2)    Hive Products for Sale
We all take great pride in our honey and other products and naturally want our labels attached to jars and other containers to be 'the best'. Unfortunately, all labels must also be legal and comply with the laws relevant to the product being sold. The cumulative law is a mix, in the main, of Food Safety Act 1990, the Honey Directive 2001, Food Information Regulations 2014 and the Honey (England) Regulations 2015 (replacing those of 2003 and the amended version of 2005). The appliances manufacturers go a long way to helping us by producing either standard labels or labels of our choice, but they cannot be expected to know exactly what your products are, and therefore a particular label's suitability. Trading Standards officers, in my experience, always very helpful, can advise on labelling (but I am told some are now charging for their services!) and certainly, if you are designing your own labels, it will be sensible to explain explicitly your product to them and to get their consent to the label you are intending to use.
So what should be on the label? Hopefully the following list will cover the labelling requirements of most products you have for sale.

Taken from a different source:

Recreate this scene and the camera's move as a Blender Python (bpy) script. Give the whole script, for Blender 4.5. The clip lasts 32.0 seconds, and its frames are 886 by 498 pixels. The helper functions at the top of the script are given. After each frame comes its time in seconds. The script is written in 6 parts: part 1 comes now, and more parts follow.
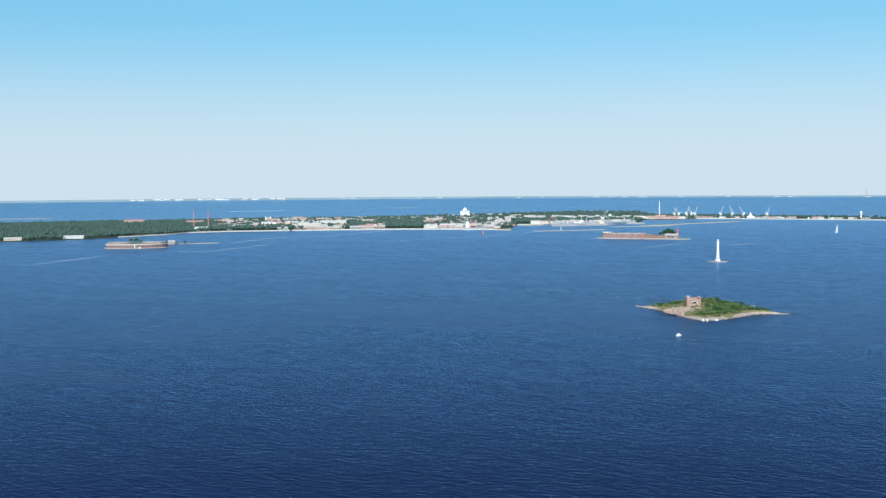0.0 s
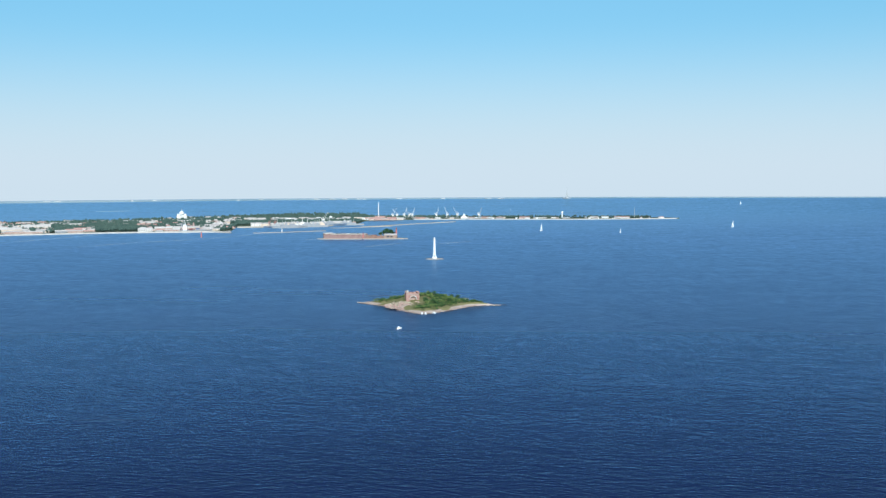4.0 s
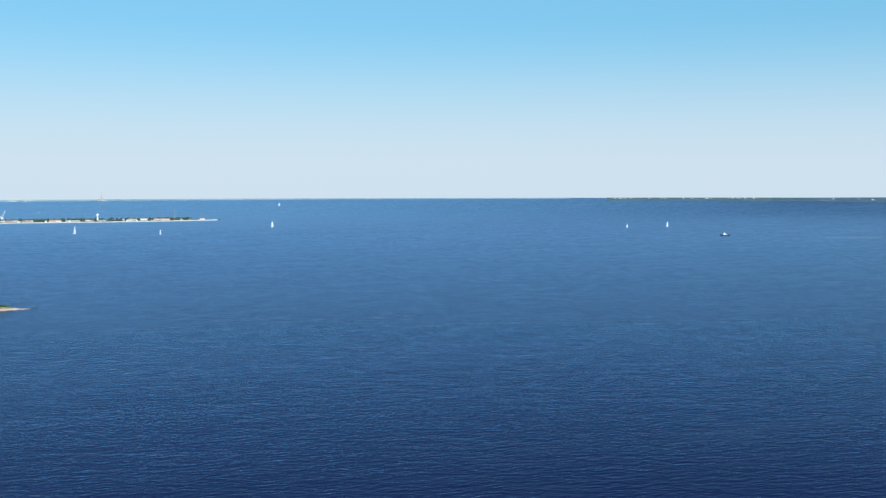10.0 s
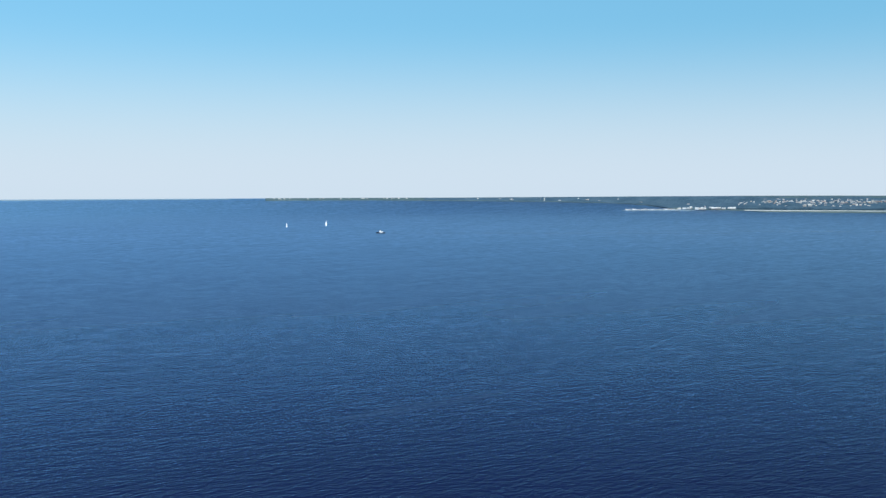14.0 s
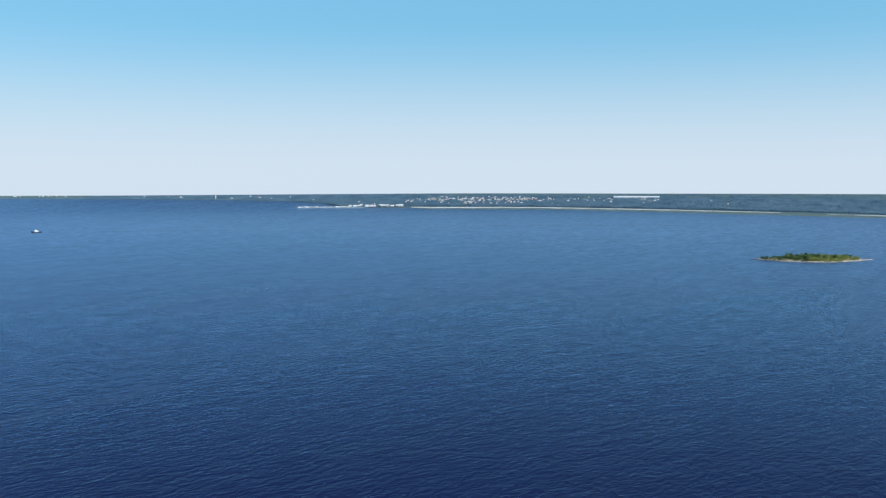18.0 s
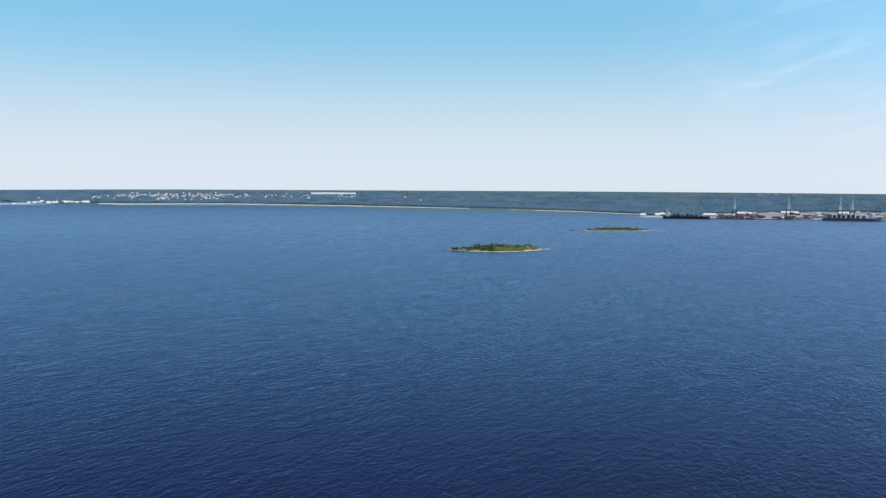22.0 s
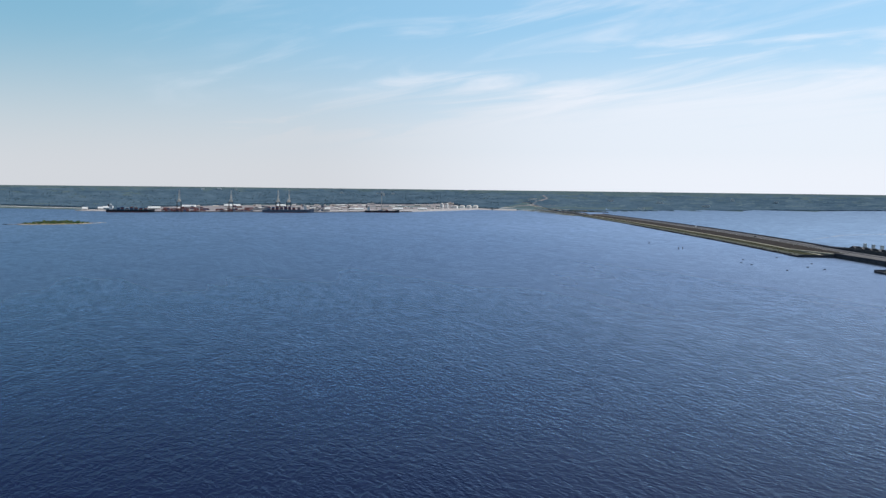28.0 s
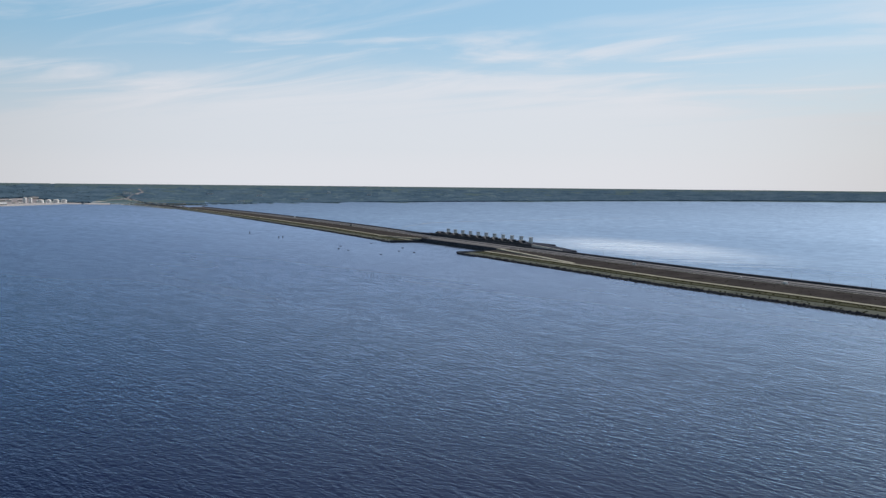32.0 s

3)    Mandatory Requirement: Accuracy of Information
Generally, all information on the label must be accurate. In particular, it must not mislead, it must be easy to understand, and it must not attribute qualities it does not possess (? Can we still call our honey 'pure' or 'purest' - I suggest not) nor claim that it contains characteristics where the same characteristics can normally be found in similar products. In addition, any pictorial material must not mislead: for example, it needs little imagination to appreciate that a picture on the label of heather collected by bees based in London Tower Hamlets has to be wrong. Also be very careful with those county (e.g. Yorkshire) or town (e.g.Yeovil) labels. You can call your honey derived from Yorkshire nectar 'Yorkshire Honey', but what do you do if your bees are in Yorkshire close to the Lancashire/Yorkshire border and you know that the nectar is mainly from Lancashire? Under EU Directives, honey is harvested where the bees' hives are located, in this example, Yorkshire. But to call it Yorkshire Honey would be plainly mislead. In these types of situations it may be found best to drop the county or place name title, and, for example, call it Charlie Woff's Honey (assuming that the beekeeper is Charlie Woff) and explain on the label that the honey is from bees based in Yorkshire collecting nectar from Yorkshire and Lancashire.

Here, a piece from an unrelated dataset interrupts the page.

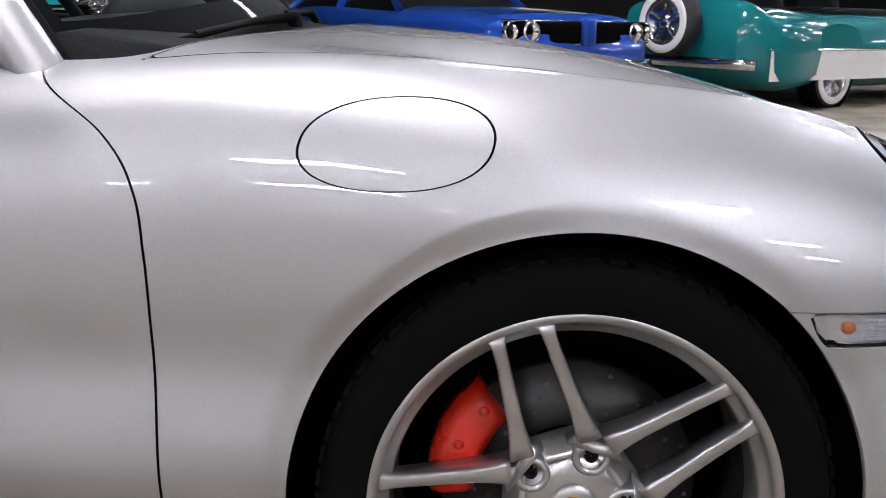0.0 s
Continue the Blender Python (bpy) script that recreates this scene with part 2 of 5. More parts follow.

4)    Mandatory Requirement as to Name of Product
Each label must state the name of the product. If you are selling 'straight' honey, you can call it either 'Honey' or you can use, if available, a reserved description (e.g. in the case of honey from 'the nectar of plants' the reserved descriptions are 'blossom honey' or 'nectar honey'). For further information on reserved descriptions look at Honey (England) Regulations 2015, and note the particular restrictions in the regulations relating to filtered honey, baker's honey and cut-comb honey.

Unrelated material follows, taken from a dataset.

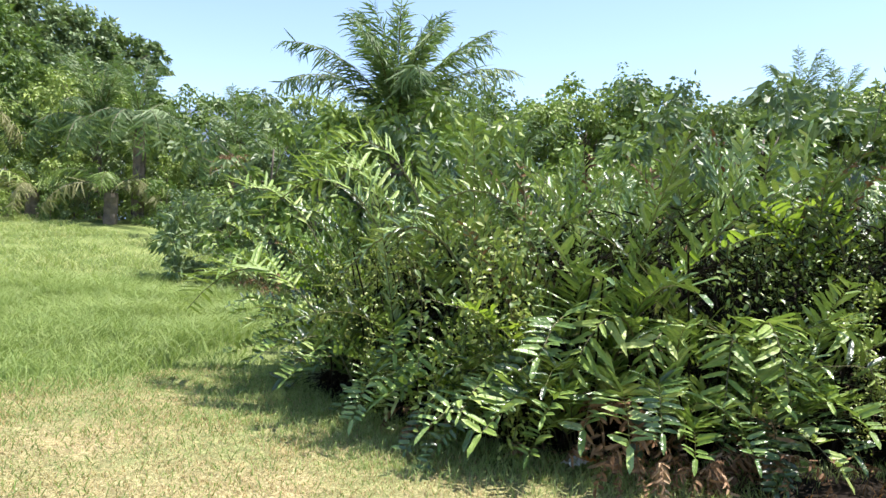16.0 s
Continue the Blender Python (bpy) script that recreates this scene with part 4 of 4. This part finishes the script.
SHRUB = [tree_meshes(4.2, 1.7, 26, 1700, 0.23, m, 0.0, trunk=0.06, ragged=0.6) for m in (TREE_LIGHT, TREE, TREE_LIGHT)]
for i in range(70):
    s, d = wrng.uniform(10, 34), wrng.uniform(13, 30)
    if s > 20 and d < 16 or i % 2:
        continue
    x, y = xy(s, d)
    tree(SHRUB[i % 3], x, y, wrng.uniform(0.75, 1.15), wrng.uniform(0, 360), "leafy green shrub growing behind the ferns", "shrub", "shrubs behind the ferns", "shrub")


for x, y, k in ((-8.2, 30, 1.05), (-5.4, 29.5, 1.15), (-3.4, 30.5, 1.25), (-6.8, 31.0, 1.3), (-5.2, 31.4, 1.3), (0.5, 31, 1.15), (-9.6, 31.5, 1.1)):
    tree(SHRUB[int(abs(x) * 7) % 3], x, y, k, x * 40, "leafy green shrub growing behind the ferns", "shrub", "shrubs behind the ferns", "shrub")
for ss, dd, k in ((30.6, 12.4, 0.75), (29.5, 12.8, 0.7)):
    tree(SHRUB[int(dd * 10) % 3], *xy(ss, dd), k, ss * 70, "leafy green shrub growing behind the ferns", "shrub", "shrubs behind the ferns", "shrub", sink=0.5)
for x, y, k in ((-12.4, 38.6, 0.55), (-11.0, 38.4, 0.6), (-9.6, 38.8, 0.65), (-13.4, 40.5, 0.6)):
    tree(SHRUB[int(-x * 10) % 3], x, y, k, x * 40, "leafy green shrub growing behind the ferns", "shrub", "shrubs behind the ferns", "shrub", sink=0.3)
for x, y, k in ((-29.6, 45.2, 0.3), (-31.0, 45.5, 0.34), (-28.2, 45.4, 0.26), (-27.6, 49.2, 0.5)):
    tree(SHRUB[0], x, y, k, x * 40, "low green garden bush by the house", "shrub", "garden bushes", "shrub", sink=0.1)
for x, y, k in ((-35.5, 57, 1.5), (-32.8, 57.5, 1.35), (-30.2, 56.5, 1.1), (-38, 57, 1.5), (-27.6, 56, 1.0), (-21.5, 47.0, 0.5), (-19.2, 46.6, 0.42), (-17.8, 46.8, 0.5), (-15.2, 46.2, 0.4), (-14.0, 46.0, 0.48), (-12.8, 45.2, 0.5), (-18.6, 48.2, 0.7), (-14.4, 47.6, 0.65), (-23.0, 48.2, 0.5), (-22.0, 50.0, 0.8)):
    tree(SHRUB[int(-x * 10) % 3], x, y, k, x * 40, "dense green bush along the edge of the field", "shrub", "bushes along the field", "shrub", sink=0.3)
for x, y, k in ((27.5, 58, 1.05), (30.5, 58, 1.3), (34.5, 60, 1.4), (39, 60, 1.3)):
    tree(WOOD[int(x) % 3], x, y, k, x * 53, "green woodland tree in the belt behind the thicket", group="woodland belt")
for i in range(46):
    q = i / 45
    x, y = -44 + 38 * q + wrng.uniform(-1, 1), 54 - 9 * q * q + wrng.uniform(-1.0, 2.5)
    y += 5.0 if -30 < x < -20 else 0.0
    tree(SHRUB[i % 3], x, y, wrng.uniform(0.6, 1.05), wrng.uniform(0, 360), "dense green bush along the edge of the field", "shrub", "bushes along the field", "shrub", sink=0.4)


for i in range(26):
    q = i / 25
    x, y = -46 + 40 * q, 58 - 8 * q * q + wrng.uniform(-1.0, 1.5)
    tree(SHRUB[i % 3], x, y, wrng.uniform(0.8, 1.1), wrng.uniform(0, 360), "dense green bush along the edge of the field", "shrub", "bushes along the field", "shrub", sink=1.0)


AIRY = tree_meshes(14.6, 1.7, 20, 380, 0.26, TREE_LIGHT, 0.6, trunk=0.12, ragged=0.6)
tree(AIRY, 16.0, 59.4, 0.98, 30, "slender tree with a thin airy crown above the woodland", group="airy trees")

# ---- palms ----
def palm_frond(name, length, e0, e1, pairs, leaf, mat, hang=0.5, power=1.5, width=0.052):
    return frond_mesh(name, length, e0, e1, pairs, leaf, width, (mat, STALK), start=0.14, droop=hang + 0.3, forward=46, lift=0, jitter=0.2, radius=0.035, power=power, keep=0.94, tilt=0.5)


PALM_UP = [palm_frond("palm_frond", 4.0, 86, 52, 60, 0.72, PALM, 0.35), palm_frond("palm_frond", 4.2, 76, 18, 63, 0.72, PALM, 0.45), palm_frond("palm_frond", 4.0, 60, -35, 60, 0.7, PALM, 0.6)]
PALM_ARCH = [palm_frond("arching_palm_frond", 4.6, 52, -62, 40, 0.8, PALM_DRY, 0.9, 0.9, 0.075), palm_frond("arching_palm_frond", 4.2, 66, -48, 38, 0.75, PALM_LIGHT, 0.9, 1.0, 0.075)]
PALM_DROOP = [palm_frond("hanging_palm_frond", 4.8, 58, -84, 42, 0.85, PALM, 0.9, 0.8, 0.11), palm_frond("hanging_palm_frond", 4.4, 40, -86, 40, 0.8, PALM_LIGHT, 0.9, 0.75, 0.11)]
# the young oil palm's own fronds: heading, length, first and last elevation, hang of the leaflets
OIL = ((172, 4.6, 62, -6, 0.6), (150, 4.1, 80, 44, 0.35), (60, 3.7, 88, 74, 0.3), (15, 3.9, 78, 40, 0.4), (352, 4.4, 62, 22, 0.5), (340, 4.3, 54, -14, 0.7), (195, 4.2, 50, -40, 0.8),
       (255, 3.8, 82, 40, 0.4), (290, 4.0, 72, 5, 0.5), (225, 4.0, 70, 10, 0.5), (110, 4.2, 76, 20, 0.4), (310, 3.8, 80, 38, 0.4), (0, 3.7, 84, 52, 0.4), (180, 3.7, 83, 50, 0.4), (320, 4.2, 64, -5, 0.6), (240, 4.2, 62, -10, 0.6), (270, 4.2, 52, -40, 0.7), (30, 4.2, 55, -25, 0.6), (205, 3.8, 84, 55, 0.35))


def palm(x, y, trunk_h, k, ups, droops, label, seed, name="oil_palm", radius=0.28, dry=0.4, arches=0):
    r = random.Random(seed)
    z = float(height(x, y))
    base = thing(name, label, "palm", "palms", pose(x, y, z - 0.1, 0, 0, r.uniform(0, 360)))
    b = Build()
    rings = 2 + int(trunk_h / 0.25)
    c = np.stack([0.02 * trunk_h * np.sin(np.linspace(0, 2, rings)), np.zeros(rings), np.linspace(0, trunk_h, rings)], 1)
    b.tube(c, radius * (1 + 0.12 * (np.arange(rings) % 2)), 9)
    part("trunk", b.mesh("palm_trunk", (BARK,)), base)
    for i in range(ups):
        q = i / max(1, ups - 1)
        me = PALM_UP[0] if q < 0.5 else PALM_UP[1] if q < 0.85 else PALM_UP[2]
        part("frond", me, base, "", pose(0, 0, trunk_h - 0.25 * q, r.uniform(-6, 6), r.uniform(-6, 10), i * 137.5 + r.uniform(-12, 12)) @ Matrix.Diagonal((k, k, k * r.uniform(0.9, 1.08), 1)))
    for i in range(arches):
        part("frond", PALM_ARCH[i % 2], base, "pale yellowing arched frond", pose(0, 0, trunk_h - 0.1, r.uniform(-5, 5), r.uniform(-8, 8), i * 137.5 + r.uniform(-12, 12)) @ Matrix.Diagonal((k, k, k, 1)))
    for i in range(droops):
        part("hanging_frond", PALM_DROOP[1] if r.random() < dry else PALM_DROOP[0], base, "", pose(0, 0, trunk_h - 0.35, 0, r.uniform(-8, 8), i * 137.5 + r.uniform(-12, 12)) @ Matrix.Diagonal((k, k, k, 1)))
    return base


ox, oy, oh = -5.75, 33.0, 4.95
young_palm = thing("oil_palm", "young oil palm with a spreading feathery crown above the thicket", "palm", "palms", pose(ox, oy, float(height(ox, oy)) - 0.1))
ob_ = Build()
ob_.tube([(0, 0, 0), (0.04, 0, oh * 0.5), (0, 0, oh)], (0.34, 0.3, 0.36), 9)
part("trunk", ob_.mesh("palm_trunk", (BARK,)), young_palm)
for az, length, e0, e1, hang in OIL:
    part("frond", palm_frond("palm_frond", length, min(e0 + 4, 89), e1 + 4, 76, 0.74, PALM, hang, 1.3, 0.055), young_palm, "", pose(0, 0, oh - 0.1, 0, 0, az))
palm(-34.0, 55, 9.4, 1.35, 11, 26, "tall coconut palm with long drooping fronds", 2, "coconut_palm", 0.18, dry=0.5, arches=10)
palm(-25.4, 49.8, 5.4, 1.0, 5, 26, "drooping palm hung with old fronds beside the shed", 3, "oil_palm", 0.3, dry=0.6, arches=12)
palm(-15.6, 47.0, 5.0, 0.8, 6, 17, "oil palm with a skirt of hanging fronds beside the field", 4, dry=0.1)
palm(-16.4, 45.2, 1.4, 0.8, 0, 0, "low palm with pale yellowing fronds arching to the field", 14, arches=9)
palm(-20.4, 48.0, 1.3, 0.8, 0, 0, "low palm with pale yellowing fronds arching to the field", 15, arches=8)
palm(-11.2, 47.0, 4.2, 0.8, 7, 14, "oil palm with a skirt of hanging fronds beside the field", 16, dry=0.3)
palm(-18.5, 52.0, 5.0, 1.0, 12, 12, "oil palm with upright feathery fronds below the big tree", 17, dry=0.2)
palm(31.0, 59.6, 12.4, 1.35, 9, 7, "tall palm with few arching fronds standing out of the woodland", 5, "coconut_palm", 0.18)
palm(36.5, 61.5, 13.0, 1.3, 8, 6, "tall palm with few arching fronds standing out of the woodland", 6, "coconut_palm", 0.18)
palm(-1.6, 35.0, 3.2, 0.85, 12, 4, "low bushy palm behind the thicket", 8)
palm(-9.2, 34.5, 2.4, 0.75, 10, 5, "low bushy palm behind the thicket", 18, dry=0.1)

# ---- house and shed across the field ----
hx, hy = -33.9, 48.0
hz = float(height(-29, 48))
house = thing("house", "low house with red roof, white fascia and dark open porch", "house", m=pose(hx, hy, hz, 0, 0, -12) @ Matrix.Diagonal((1, 1, 1.2, 1)))
# wall coloured dark to stand for the porch's shaded interior
b = Build(); b.box((-6, 0.0, 0), (1.4, 5, 2.3)); part("wall", b.mesh("porch_dark_wall", (DARK_WALL,)), house)
b = Build()
b.add([(-7, -1.8, 2.35), (3.1, -1.8, 2.35), (3.1, 5.6, 2.35), (-7, 5.6, 2.35), (-7, 1.9, 3.15), (-0.4, 1.9, 3.15)], [(0, 1, 5, 4), (1, 2, 5), (2, 3, 4, 5), (3, 0, 4), (3, 2, 1, 0)])
part("roof", b.mesh("house_roof", (ROOF_RED,)), house, "faded red sheet roof")
b = Build(); b.box((-7.05, -1.86, 2.12), (3.16, -1.803, 2.36)); b.box((3.103, -1.8, 2.12), (3.16, 5.6, 2.36)); part("fascia", b.mesh("house_fascia", (WHITE_PAINT,)), house, "white fascia board")
for px in (-6.4, -3.2, 0.0, 2.7):
    b = Build(); b.box((px - 0.06, -1.6, 0), (px + 0.06, -1.48, 2.35)); part("post", b.mesh("house_post", (WHITE_PAINT,)), house, "white porch post")
sx, sy = -25.8, 47.5
shed = thing("shed", "small dark wooden shed with a low sheet-metal roof", "shed", m=pose(sx, sy, float(height(sx, sy)), 0, 0, 8) @ Matrix.Diagonal((0.8, 1.0, 1.0, 1)))
b = Build(); b.box((-1.3, -0.05, 0.0), (1.3, 1.6, 0.96)); part("wall", b.mesh("shed_wall", (DARK_WALL,)), shed)
b = Build(); b.add([(-1.5, -0.3, 0.98), (1.5, -0.3, 0.98), (1.5, 1.9, 1.2), (-1.5, 1.9, 1.2), (-1.5, -0.3, 1.04), (1.5, -0.3, 1.04), (1.5, 1.9, 1.26), (-1.5, 1.9, 1.26)],
              [(3, 2, 1, 0), (4, 5, 6, 7), (0, 1, 5, 4), (1, 2, 6, 5), (2, 3, 7, 6), (3, 0, 4, 7)]); part("roof", b.mesh("shed_roof", (ZINC,)), shed, "weathered zinc sheet")
for px in (-1.15, 0.0, 1.1):
    b = Build(); b.box((px - 0.05, -0.2, 0), (px + 0.05, -0.1, 1.0)); part("post", b.mesh("shed_post", (BARK,)), shed, "grey timber post")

5)    Mandatory if your jar contains ingredients apart from honey.
Ingredients must be listed in a descending order of weight. Certain minor ingredients do not need to be named. Further, if any of the ingredients is an allergen (e.g. mustard in Honey Mustard) then an allergen statement must also appear on the label. The full list of allergens as regards which an allergen statement must appear, is referred to in the Food Information Regulations.

6)    Mandatory Weights
Net metric weights must appear on the label. If desired, net imperial weights can in addition be used providing these are less prominent (i.e. lower case) than the metric weight shown. It is no longer a requirement that food, including honey, should be offered for sale in prescribed quantities.

7)    Mandatory Durability
All products are required to have a date of minimum durability (meaning a date until which food /honey retains its specific qualities). This can be achieved by the following information; 'Best before…..' when the date includes an indication of the day e.g. '1st September 2017' or 'Best before end…' in other cases e.g. 2017.

8)    Usually mandatory: lot numbering
Honey and other products usually must carry a lot number. The mark can be prefixed by the letter 'L' and must be clearly visible, clearly legible and indelible. It is good practice when containers are sold in exterior packaging also to lot mark the packaging. Where a product bears a date mark, e.g. Use by 24th September 2017 (in that order) this may provide sufficient batch identification to serve as a lot mark. Food, e.g. honey, sold to the ultimate consumer that is pre-packaged on the premises of the seller for sale do not need a lot mark. Where a lot number is required, you can either separately provide a lot mark on each jar or other item or batch mark with one lot number. The danger about batch marking is that if some defect is discovered then the whole batch may be destroyed rather than only an individual container.

9)    Mandatory. Name and address of the food business
This is important if an authority needs to get in touch with you about your product or your label. There is no need to provide either a telephone number or e-mail address which is perhaps a blessing in these days of scams, computer fraud etc.

10)     Mandatory. Country of Origin.
This may be stated as either 'England' or 'UK'. The fact that your address has been stated on the label is insufficient. Special provisions apply if your honey is from another /other EU country/countries or from non-EU country/countries in any combination or combinations.

11)     Sometimes Mandatory - Nutritional Declaration

This requirement, where it applies, becomes compulsory on 13th December 2016, but can be complied with on a voluntary basis before this date. However:

  • NOTE 1 - Unprocessed products which comprise a single ingredient (e.g. honey) or category of ingredients are EXEMPT from this requirement. Despite the fact that honey taken from hive to jar goes through a series of processes (e.g. extraction, straining, perhaps some heating and jarring) it must be argued that honey is UNPROCESSED and that NO NUTRITION STATEMENT IS REQUIRED (but see further exemptions below.)

  • NOTE 2 - There is an exemption for Nutritional Declarations if food (e.g. honey) is in packaging or containers the largest surface which has an area of less than 25 cm sq.

  • NOTE 3 - There is a further exemption for food (e.g. honey) sold in small quantities or to the final consumer or to a local retailer selling to the final consumer. 'Small quantities' is not defined in the legislation so what is meant by this is uncertain (see my comments 'Registration of Premises' on Page 7).


12)     Voluntary Information

The label may contain voluntary information without any restrictions. For example, a label
may contain:

  • a statement requesting that a jar be stored in a cool dry place. NB The authorities recognises that honey does not require special conditions.
  • advice as to how to clear crystallised honey
  • a direction not to give honey to any child under the age of 12 months, NB because of the risk of botulism.
  • (my favourite) A request for return of honey jar!